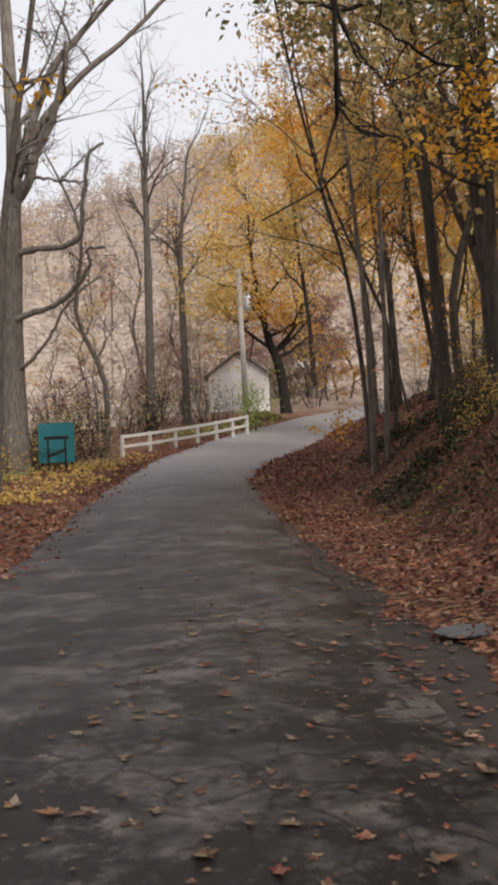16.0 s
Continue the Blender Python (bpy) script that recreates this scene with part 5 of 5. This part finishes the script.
def rail_fence():
    """White wooden fence: posts and two rails that climb with the lane."""
    root = new("fence")
    a, b = np.array([12.1, 87.8]), np.array([20.0, 93.9])
    root.location = (a[0], a[1], 0)
    n, tops = 7, []
    for k in range(n):
        t = k / (n - 1)
        p = a + (b - a) * t + np.array([0.35, -0.3]) * math.sin(math.pi * t)
        tops.append((p[0] - a[0], p[1] - a[1], 1.62 + 0.91 * t**1.1))
    turn = math.degrees(math.atan2(b[1] - a[1], b[0] - a[0]))
    for x, y, z in tops:
        low = float(land(x + a[0], y + a[1])) - 0.3
        part("post", box((0.15, 0.15, z - low), (x, y, (z + low) / 2), (0, 0, turn + 2 * math.sin(9 * x)), 0.012), WHITE_PAINT, root)
    for drop, high in ((0.10, 0.15), (0.58, 0.15)):
        for p, q in zip(tops, tops[1:]):
            m = [(u + v) / 2 for u, v in zip(p, q)]
            run = math.hypot(q[0] - p[0], q[1] - p[1])
            part("rail", box((math.hypot(run, q[2] - p[2]) + 0.02, 0.04, high), (m[0] + 0.05, m[1] - 0.08, m[2] - drop), (0, -math.degrees(math.atan2(q[2] - p[2], run)), math.degrees(math.atan2(q[1] - p[1], q[0] - p[0]))), 0.006), WHITE_PAINT, root)
    return tagged(root, "white painted wooden post-and-rail fence beside the bend", "fence")


rail_fence()


def utility_pole(x, y, top):
    root = new("utility_pole")
    z = float(land(x, y))
    root.matrix_world = pose(x, y, z, 0, -1.2, 0)
    part("pole", rod(0.21, 0.15, top - z + 0.4, (0, 0, -0.4)), POLE_WOOD, root, "weathered wooden pole")
    can = part("transformer", rod(0.26, 0.26, 0.95, (0.46, -0.05, top - z - 2.7), sides=20), STEEL, root, "pale grey steel transformer can")
    part("lid", rod(0.28, 0.2, 0.12, (0.46, -0.05, top - z - 1.75), sides=20), STEEL, can)
    for s in (-0.1, 0.1):
        part("bushing", rod(0.04, 0.03, 0.22, (0.46 + s, -0.05, top - z - 1.64), sides=8), POLE_WOOD, can)
    part("bracket", box((0.4, 0.06, 0.08), (0.2, 0, top - z - 2.1)), STEEL, root)
    return tagged(root, "wooden utility pole with a grey transformer", "pole")


utility_pole(22.5, 103.0, 12.4)


def gable_house(name, label, x, y, turn, wide, deep, eaves, ridge, wall, roof_mat, z):
    root = new(name)
    root.matrix_world = pose(x, y, z, 0, 0, turn)
    bm = bmesh.new()
    pts = [(-wide / 2, 0), (wide / 2, 0), (wide / 2, eaves), (0, ridge), (-wide / 2, eaves)]
    front = [bm.verts.new((px, 0, pz - (1.5 if pz == 0 else 0))) for px, pz in pts]
    back = [bm.verts.new((px, deep, pz - (1.5 if pz == 0 else 0))) for px, pz in pts]
    bm.faces.new(front)
    bm.faces.new(back[::-1])
    for k in range(5):
        bm.faces.new((front[k], back[k], back[(k + 1) % 5], front[(k + 1) % 5]))
    bmesh.ops.recalc_face_normals(bm, faces=bm.faces)
    part("wall", bm, wall, root)
    slope = math.degrees(math.atan2(ridge - eaves, wide / 2))
    run = math.hypot(ridge - eaves, wide / 2) + 0.35
    for s in (-1, 1):
        m = s * (wide / 4 + 0.12)
        part("roof", box((run, deep + 0.7, 0.12), (m, deep / 2, (ridge + eaves) / 2 + 0.02), (0, s * slope, 0), 0.01), roof_mat, root, "dark shingled roof")
    return tagged(root, label, "house")


house = gable_house("house", "small white gabled house beyond the fence", 24.45, 112, -15, 4.6, 7, 2.4, 4.05, WHITE_SIDING, SHINGLE, 3.6)
house2 = gable_house("house", "red and white house with a porch up the hill", 34.9, 127, -18, 5.4, 6, 2.0, 3.1, WHITE_SIDING, RED_PAINT, 5.5)
for k in range(3):
    part("porch_post", box((0.2, 0.2, 2.0), (-2.3 + 2.2 * k, -1.6, 1.0), bevel=0.02), WHITE_PAINT, house2)
part("porch_roof", box((5.6, 2.0, 0.14), (0, -0.8, 2.05), (4, 0, 0), 0.02), WHITE_SIDING, house2)
part("porch_wall", box((3.4, 0.12, 1.1), (-0.9, -1.6, 0.4), bevel=0.02), WHITE_SIDING, house2)
part("door", box((0.9, 0.06, 1.8), (0.7, -0.02, 0.95), bevel=0.01), RED_PAINT, house2, "dull red door")
part("window", box((1.0, 0.06, 0.9), (-1.2, -0.02, 1.3)), GLASS_DARK, house2)


def stick(x, y, turn, length):
    g = Geo()
    pts = spline([(-length / 2, 0, 0.015), (-length / 6, 0.015, 0.02), (length / 5, -0.01, 0.018), (length / 2, 0.01, 0.02)], 9)
    g.tube(pts, np.linspace(0.009, 0.006, 9), 6)
    ob = new("fallen_stick", g.mesh("fallen_stick", BARK_GREY))
    ob.matrix_world = pose(x, y, float(road_height(y)) + 0.035, 0, 0, turn)
    tagged(ob, "thin dry stick lying on the lane", "stick")


stick(1.42, 18.35, -22, 0.26)


def log(x, y, turn, length, r):
    root = new("log")
    root.matrix_world = pose(x, y, float(land(x, y)) + r * 0.8, 0, 4, turn)
    g = Geo()
    t = np.linspace(-0.5, 0.5, 12)
    g.tube(np.stack([t * length, 0.05 * np.sin(5 * t), 0 * t], -1), r * (1 + 0.08 * np.sin(17 * t)), 12)
    under(new("bark", g.mesh("bark", BARK_PALE)), root)
    for s in (-1, 1):
        part("cut_end", rod(r * 0.96, r * 0.96, 0.02, (s * length / 2, 0, 0), (0, 90, 0)), CUT_WOOD, root, "pale sawn end")
    tagged(root, "short sawn log lying at the foot of a tree", "log")


log(-7.55, 6.6, -28, 0.95, 0.085)


def stone(x, y, wide, high, label, seed):
    """A weathered stone, half sunk among the leaves."""
    rng = np.random.default_rng(seed)
    bm = bmesh.new()
    bmesh.ops.create_icosphere(bm, subdivisions=3, radius=0.5)
    a = rng.normal(size=(3, 3)) * 2.4
    for v in bm.verts:
        p = np.array(v.co)
        k = 1 + 0.09 * float(np.sin(p @ a[0] * 2 + 1) + np.sin(p @ a[1] * 3)) + 0.03 * float(np.sin(p @ a[2] * 9))
        v.co = Vector((p[0] * k * wide, p[1] * k * wide * 0.7, p[2] * k * high))
    me = bpy.data.meshes.new("stone")
    bm.to_mesh(me)
    bm.free()
    me.materials.append(STONE)
    ob = new("stone", me)
    ob.matrix_world = pose(x, y, float(max(land(x, y), road_height(y))) + high * 0.22, 0, 0, rng.uniform(0, 180))
    tagged(ob, label, "stone")


stone(8.95, 48.17, 0.40, 0.07, "flat grey stone at the lane's edge among leaves", 81)
stone(7.58, 29.25, 0.17, 0.12, "small pale stone on the leafy bank", 83)


def crest_root(line, r):
    """A weathered root or fallen limb lying along the top of the mound."""
    g = Geo()
    pts = spline([(x, y, float(land(x, y)) + 0.03) for x, y in line], 24)
    t = np.linspace(0, 1, 24)
    g.tube(pts, r * (1 - 0.6 * t) * (1 + 0.12 * np.sin(23 * t)), 9)
    for k in (6, 11, 16):
        g.tube(np.stack([pts[k], pts[k] + np.array([-0.12, -0.22, -0.05]), pts[k] + np.array([-0.16, -0.42, -0.28])]), [0.4 * r, 0.28 * r, 0.1 * r], 6)
    tagged(new("fallen_limb", g.mesh("fallen_limb", BARK_GREY)), "weathered grey limb lying along the crest of the mound", "fallen limb")


crest_root([(7.2, -2.3), (6.4, -2.2), (5.9, -2.3), (5.2, -2.0)], 0.09)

++++++++++++++++++++

_Brief:_
Give back exactly the stretch that opens on the line with "Continue the Blender" and closes on the line with "utility_pole(22.5, 103.0, 12.4)".

_Solution for this task:_
Continue the Blender Python (bpy) script that recreates this scene with part 5 of 5. This part finishes the script.
def rail_fence():
    """White wooden fence: posts and two rails that climb with the lane."""
    root = new("fence")
    a, b = np.array([12.1, 87.8]), np.array([20.0, 93.9])
    root.location = (a[0], a[1], 0)
    n, tops = 7, []
    for k in range(n):
        t = k / (n - 1)
        p = a + (b - a) * t + np.array([0.35, -0.3]) * math.sin(math.pi * t)
        tops.append((p[0] - a[0], p[1] - a[1], 1.62 + 0.91 * t**1.1))
    turn = math.degrees(math.atan2(b[1] - a[1], b[0] - a[0]))
    for x, y, z in tops:
        low = float(land(x + a[0], y + a[1])) - 0.3
        part("post", box((0.15, 0.15, z - low), (x, y, (z + low) / 2), (0, 0, turn + 2 * math.sin(9 * x)), 0.012), WHITE_PAINT, root)
    for drop, high in ((0.10, 0.15), (0.58, 0.15)):
        for p, q in zip(tops, tops[1:]):
            m = [(u + v) / 2 for u, v in zip(p, q)]
            run = math.hypot(q[0] - p[0], q[1] - p[1])
            part("rail", box((math.hypot(run, q[2] - p[2]) + 0.02, 0.04, high), (m[0] + 0.05, m[1] - 0.08, m[2] - drop), (0, -math.degrees(math.atan2(q[2] - p[2], run)), math.degrees(math.atan2(q[1] - p[1], q[0] - p[0]))), 0.006), WHITE_PAINT, root)
    return tagged(root, "white painted wooden post-and-rail fence beside the bend", "fence")


rail_fence()


def utility_pole(x, y, top):
    root = new("utility_pole")
    z = float(land(x, y))
    root.matrix_world = pose(x, y, z, 0, -1.2, 0)
    part("pole", rod(0.21, 0.15, top - z + 0.4, (0, 0, -0.4)), POLE_WOOD, root, "weathered wooden pole")
    can = part("transformer", rod(0.26, 0.26, 0.95, (0.46, -0.05, top - z - 2.7), sides=20), STEEL, root, "pale grey steel transformer can")
    part("lid", rod(0.28, 0.2, 0.12, (0.46, -0.05, top - z - 1.75), sides=20), STEEL, can)
    for s in (-0.1, 0.1):
        part("bushing", rod(0.04, 0.03, 0.22, (0.46 + s, -0.05, top - z - 1.64), sides=8), POLE_WOOD, can)
    part("bracket", box((0.4, 0.06, 0.08), (0.2, 0, top - z - 2.1)), STEEL, root)
    return tagged(root, "wooden utility pole with a grey transformer", "pole")


utility_pole(22.5, 103.0, 12.4)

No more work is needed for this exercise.